'A Lot of Reason' for More Easing, Says Fed's Evans

As optimism over additional stimulus from the U.S. central bank faded overnight, Chicago Fed President Charles Evans reiterated calls for further easing on CNBC Friday, arguing that there’s “a lot of reason to do more.”

Chicago Federal Reserve President Charles Evans
Source: chicagofed.org
Chicago Federal Reserve President Charles Evans

U.S. stocks ended near session lows Thursday after St. Louis Fed President James Bullard dampened expectations for further monetary easing, saying current economic conditions are not weak enough and called the latest meeting minutes that hinted at more easing "stale.”

Evans, however, says he has a different view of how the economy is proceeding.

“The outlook for growth is 2 percent, if we are lucky 2.5 percent over the next 18 months to 2 years. Back in the Spring we thought it was going to be 2.5-3 percent…we stepped down our outlook, unemployment is 8.3 percent, there’s a lot of reason to do more,” he told CNBC Asia’s “Squawk Box.”

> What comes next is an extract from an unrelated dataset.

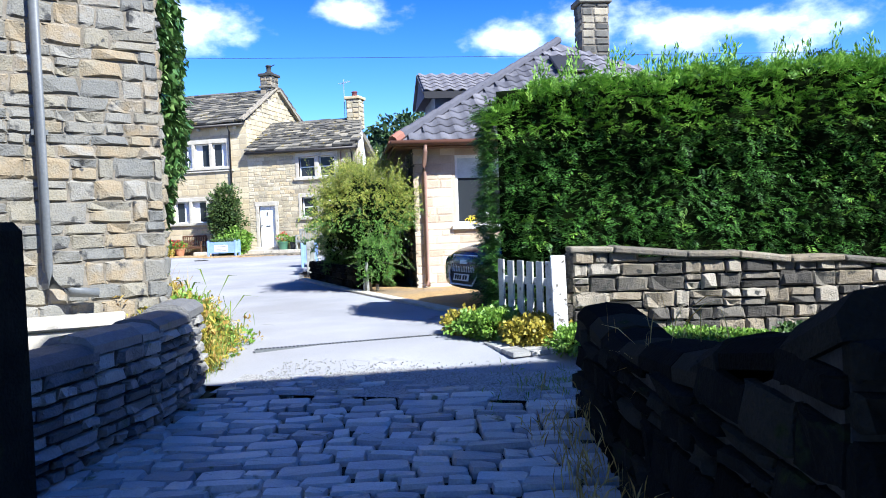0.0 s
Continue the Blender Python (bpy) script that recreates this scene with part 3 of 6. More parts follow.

Fears of stalling economic growth in the U.S. have been growing after gross domestic product (GDP) slowed to 1.5 percent in the second quarter. A recovery in employment has also failed to pick up, with jobs growth slowing sharply in the April-June period to just 75,000 jobs per month from 226,000 in the first quarter.

Responding to the opposing call by his colleague Bullard, he says it’s important that the Fed provides clarity on its intentions and “reduces uncertainty” over its guidance.

“We’re facing extraordinary risks that are holding up businesses and households from making future investments…one uncertainty we can clarify is that we could announce clear, conditional economic markers that would prevent markets and business people from thinking that we would prematurely withdraw from our current accommodative stance,” Evans said.

According to Evans, as long as the unemployment rate is above 7 percent and inflation remains below 3 percent, rates should remain at zero percent.

Done Deal?

Earlier this week, markets gained traction after the latest minutes from the FOMC minutes showed many policymakers said additional accommodation is likely needed "fairly soon" unless the economy improves substantially.

Market experts including Pimco’s Co-Founder Bill Gross believe further monetary policy easing is a “done deal.”

Gross told CNBC when the central bank does act, he expects “a relative open-ended program in terms of size, in terms of time and in terms of what the asset classes is they buy.”